SUPPLIED DATA.
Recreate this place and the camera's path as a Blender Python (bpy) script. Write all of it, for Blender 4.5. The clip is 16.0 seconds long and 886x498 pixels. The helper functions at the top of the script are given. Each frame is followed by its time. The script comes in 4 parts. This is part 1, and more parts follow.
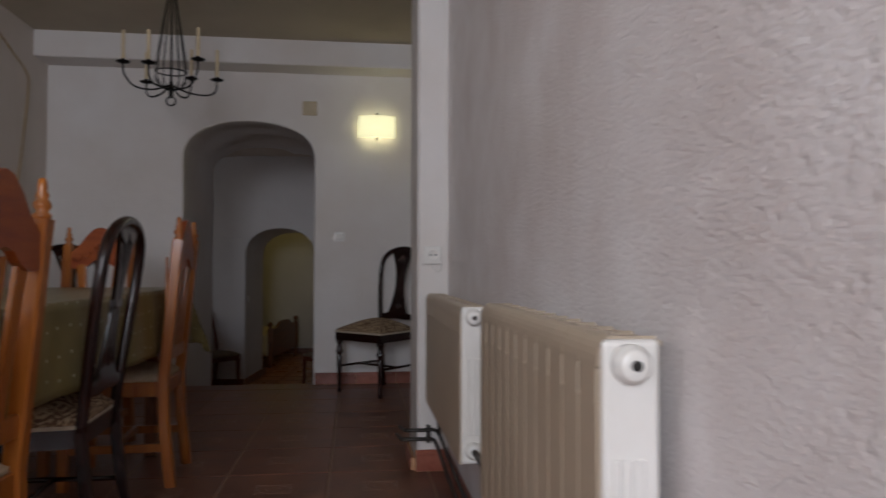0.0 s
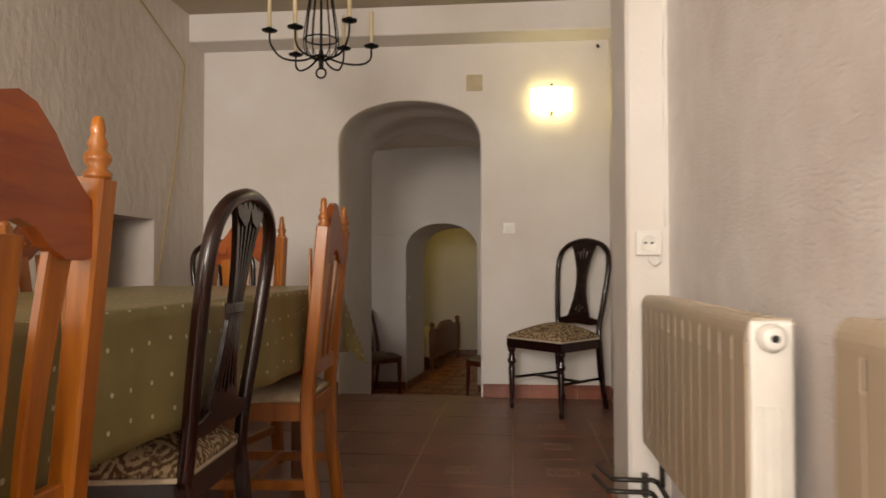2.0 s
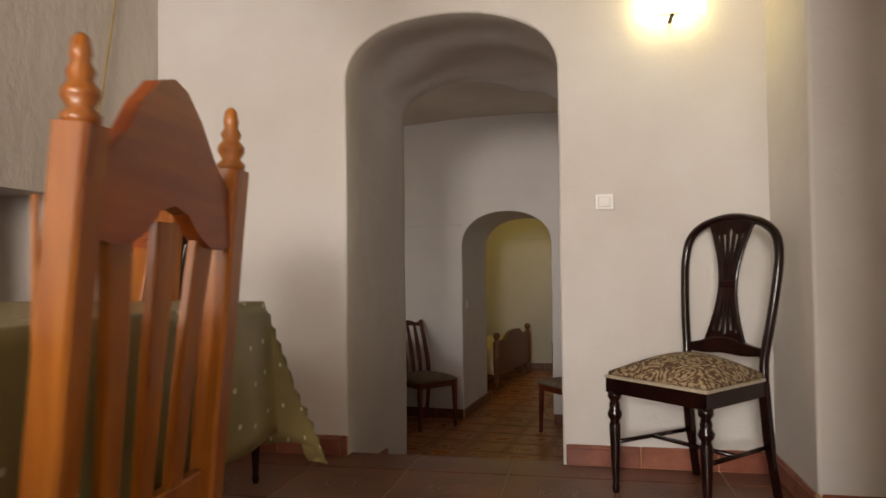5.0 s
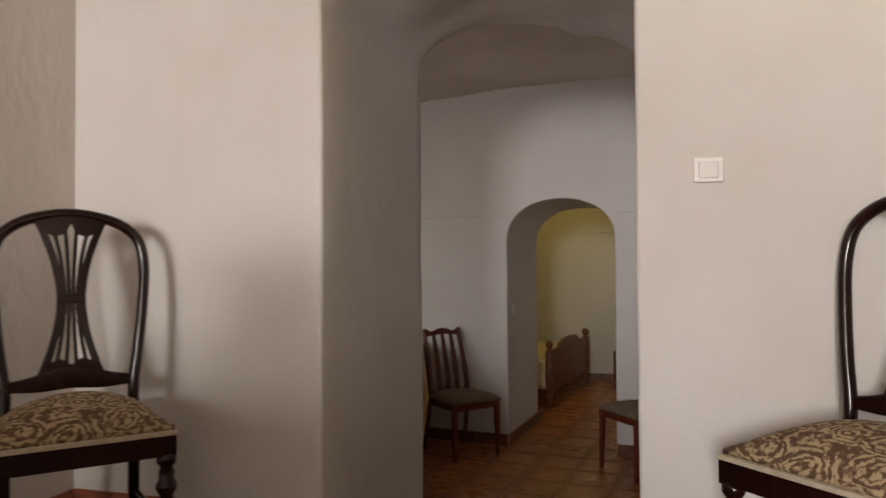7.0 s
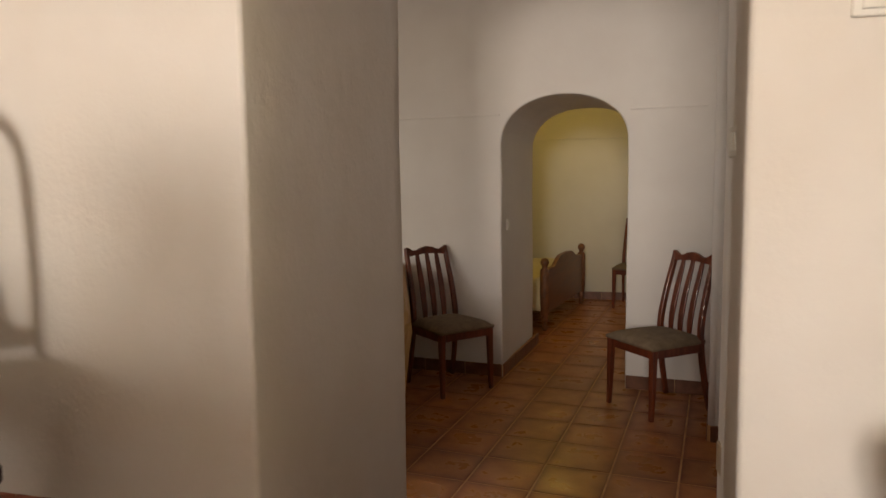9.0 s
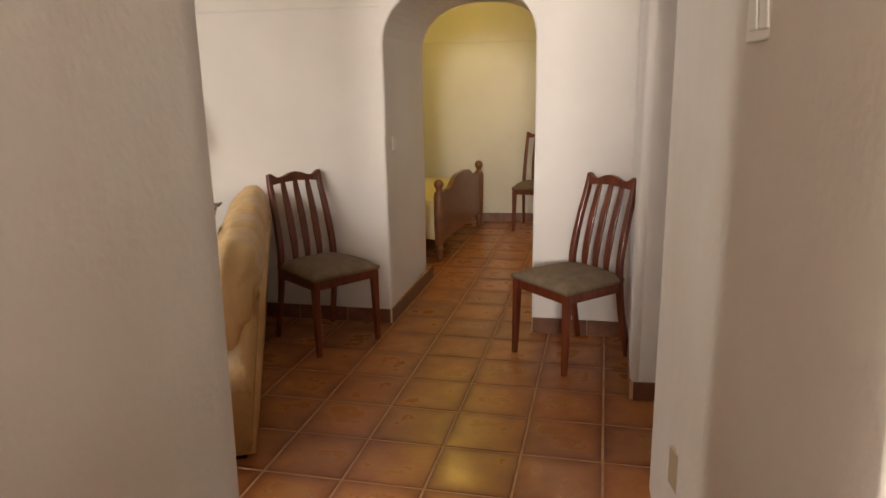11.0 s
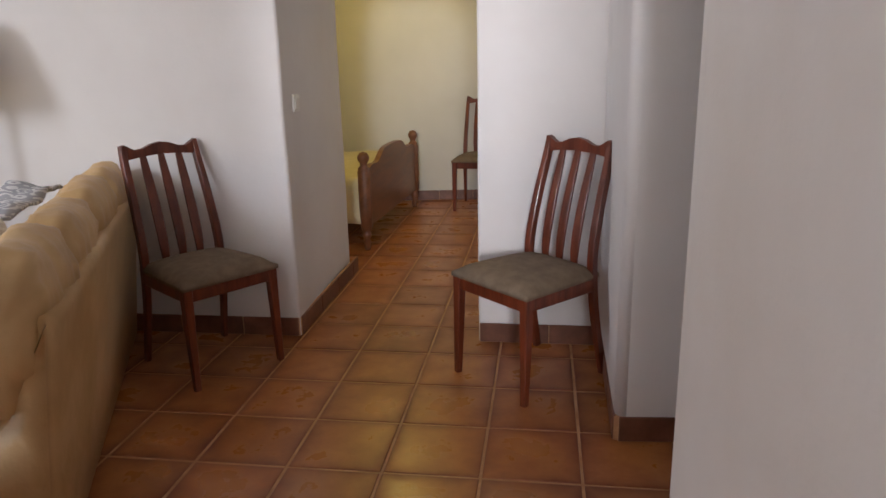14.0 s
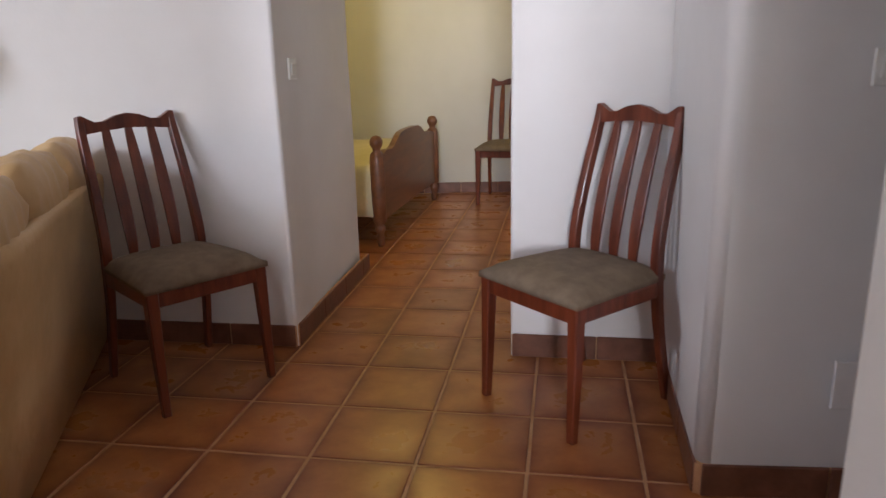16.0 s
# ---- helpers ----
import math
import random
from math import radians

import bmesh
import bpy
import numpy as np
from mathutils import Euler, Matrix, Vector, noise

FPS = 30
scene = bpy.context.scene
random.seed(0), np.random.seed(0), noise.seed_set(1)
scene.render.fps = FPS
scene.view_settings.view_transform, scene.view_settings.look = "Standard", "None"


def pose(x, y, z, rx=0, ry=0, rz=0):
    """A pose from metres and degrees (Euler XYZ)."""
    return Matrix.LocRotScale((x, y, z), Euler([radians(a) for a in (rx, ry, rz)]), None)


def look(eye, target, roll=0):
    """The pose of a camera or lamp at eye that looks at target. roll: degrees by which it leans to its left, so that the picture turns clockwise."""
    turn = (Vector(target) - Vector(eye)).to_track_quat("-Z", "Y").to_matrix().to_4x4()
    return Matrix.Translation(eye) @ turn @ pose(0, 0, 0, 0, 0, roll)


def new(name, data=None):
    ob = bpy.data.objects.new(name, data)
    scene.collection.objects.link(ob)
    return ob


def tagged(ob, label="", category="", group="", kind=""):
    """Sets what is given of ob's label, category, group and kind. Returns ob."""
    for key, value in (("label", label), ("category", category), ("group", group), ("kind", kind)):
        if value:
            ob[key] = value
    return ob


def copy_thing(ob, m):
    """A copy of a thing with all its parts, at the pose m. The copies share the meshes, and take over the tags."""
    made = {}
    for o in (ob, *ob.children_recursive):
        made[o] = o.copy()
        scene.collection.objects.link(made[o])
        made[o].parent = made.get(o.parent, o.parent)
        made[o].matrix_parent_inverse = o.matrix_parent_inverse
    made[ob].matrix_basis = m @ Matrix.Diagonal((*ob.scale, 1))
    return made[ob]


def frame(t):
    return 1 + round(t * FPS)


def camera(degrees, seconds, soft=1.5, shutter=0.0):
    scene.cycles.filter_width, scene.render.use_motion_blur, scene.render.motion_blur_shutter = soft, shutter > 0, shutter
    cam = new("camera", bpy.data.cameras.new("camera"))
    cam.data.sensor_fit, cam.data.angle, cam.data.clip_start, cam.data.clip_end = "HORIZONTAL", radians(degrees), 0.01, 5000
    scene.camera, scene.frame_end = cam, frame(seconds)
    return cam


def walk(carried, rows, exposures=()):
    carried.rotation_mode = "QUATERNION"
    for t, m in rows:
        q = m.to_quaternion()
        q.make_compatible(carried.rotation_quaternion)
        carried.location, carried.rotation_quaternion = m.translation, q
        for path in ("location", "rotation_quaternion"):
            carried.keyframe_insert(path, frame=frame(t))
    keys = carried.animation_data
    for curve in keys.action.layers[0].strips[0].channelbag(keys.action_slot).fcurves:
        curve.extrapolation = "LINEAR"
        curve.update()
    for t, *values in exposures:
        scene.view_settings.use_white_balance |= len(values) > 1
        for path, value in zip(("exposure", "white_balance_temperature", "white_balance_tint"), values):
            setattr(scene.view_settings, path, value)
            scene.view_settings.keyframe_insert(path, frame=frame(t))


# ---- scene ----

SET TASK. Report how many lines above hold the string "noise", giving nothing but the number.

SOLVED EXERCISE. 2